Skip the pictures and quote all of the lines exactly.

INFORMATION SHOWN ::
+===+

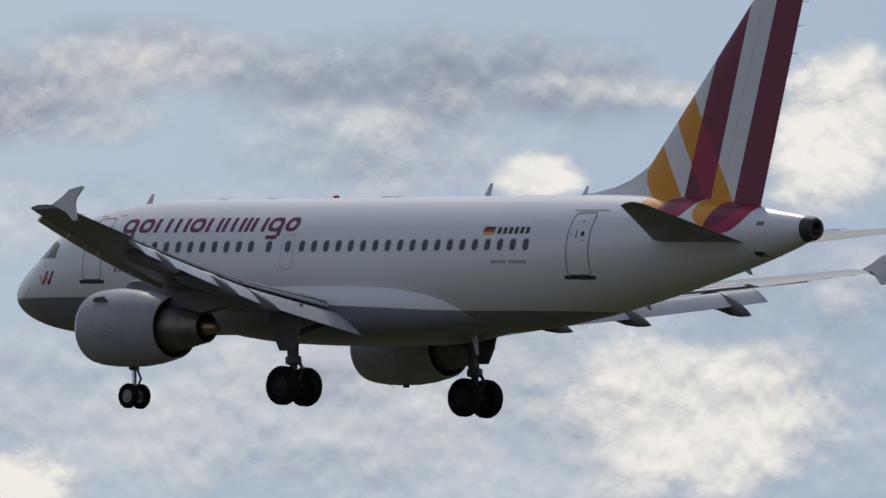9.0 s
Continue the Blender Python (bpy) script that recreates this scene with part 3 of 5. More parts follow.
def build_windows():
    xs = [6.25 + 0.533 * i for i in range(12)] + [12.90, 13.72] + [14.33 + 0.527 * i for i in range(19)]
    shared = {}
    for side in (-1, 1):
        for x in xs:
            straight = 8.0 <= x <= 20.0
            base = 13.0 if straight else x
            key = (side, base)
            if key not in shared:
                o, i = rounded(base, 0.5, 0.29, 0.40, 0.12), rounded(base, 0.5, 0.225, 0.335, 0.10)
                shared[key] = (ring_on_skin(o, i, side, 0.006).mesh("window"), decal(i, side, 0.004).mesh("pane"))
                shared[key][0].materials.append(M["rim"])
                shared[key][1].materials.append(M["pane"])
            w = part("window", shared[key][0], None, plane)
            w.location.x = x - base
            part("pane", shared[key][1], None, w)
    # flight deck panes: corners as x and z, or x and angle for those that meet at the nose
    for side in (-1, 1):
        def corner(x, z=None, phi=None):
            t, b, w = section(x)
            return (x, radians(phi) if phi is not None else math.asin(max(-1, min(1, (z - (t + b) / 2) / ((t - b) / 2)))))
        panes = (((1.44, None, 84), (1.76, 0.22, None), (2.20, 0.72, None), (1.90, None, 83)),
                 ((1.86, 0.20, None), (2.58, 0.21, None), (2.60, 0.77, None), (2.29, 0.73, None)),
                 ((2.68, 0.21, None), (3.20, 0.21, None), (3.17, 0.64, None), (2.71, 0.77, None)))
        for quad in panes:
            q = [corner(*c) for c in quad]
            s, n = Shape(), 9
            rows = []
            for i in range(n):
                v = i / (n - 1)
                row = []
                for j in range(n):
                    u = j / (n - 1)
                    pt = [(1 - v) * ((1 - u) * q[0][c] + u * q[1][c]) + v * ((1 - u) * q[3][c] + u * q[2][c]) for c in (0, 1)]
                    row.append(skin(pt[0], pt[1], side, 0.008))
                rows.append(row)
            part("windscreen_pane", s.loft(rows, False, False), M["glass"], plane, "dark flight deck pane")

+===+

CORRECT RESPONSE ::
9.0 s
Continue the Blender Python (bpy) script that recreates this scene with part 3 of 5. More parts follow.
def build_windows():
    xs = [6.25 + 0.533 * i for i in range(12)] + [12.90, 13.72] + [14.33 + 0.527 * i for i in range(19)]
    shared = {}
    for side in (-1, 1):
        for x in xs:
            straight = 8.0 <= x <= 20.0
            base = 13.0 if straight else x
            key = (side, base)
            if key not in shared:
                o, i = rounded(base, 0.5, 0.29, 0.40, 0.12), rounded(base, 0.5, 0.225, 0.335, 0.10)
                shared[key] = (ring_on_skin(o, i, side, 0.006).mesh("window"), decal(i, side, 0.004).mesh("pane"))
                shared[key][0].materials.append(M["rim"])
                shared[key][1].materials.append(M["pane"])
            w = part("window", shared[key][0], None, plane)
            w.location.x = x - base
            part("pane", shared[key][1], None, w)
    # flight deck panes: corners as x and z, or x and angle for those that meet at the nose
    for side in (-1, 1):
        def corner(x, z=None, phi=None):
            t, b, w = section(x)
            return (x, radians(phi) if phi is not None else math.asin(max(-1, min(1, (z - (t + b) / 2) / ((t - b) / 2)))))
        panes = (((1.44, None, 84), (1.76, 0.22, None), (2.20, 0.72, None), (1.90, None, 83)),
                 ((1.86, 0.20, None), (2.58, 0.21, None), (2.60, 0.77, None), (2.29, 0.73, None)),
                 ((2.68, 0.21, None), (3.20, 0.21, None), (3.17, 0.64, None), (2.71, 0.77, None)))
        for quad in panes:
            q = [corner(*c) for c in quad]
            s, n = Shape(), 9
            rows = []
            for i in range(n):
                v = i / (n - 1)
                row = []
                for j in range(n):
                    u = j / (n - 1)
                    pt = [(1 - v) * ((1 - u) * q[0][c] + u * q[1][c]) + v * ((1 - u) * q[3][c] + u * q[2][c]) for c in (0, 1)]
                    row.append(skin(pt[0], pt[1], side, 0.008))
                rows.append(row)
            part("windscreen_pane", s.loft(rows, False, False), M["glass"], plane, "dark flight deck pane")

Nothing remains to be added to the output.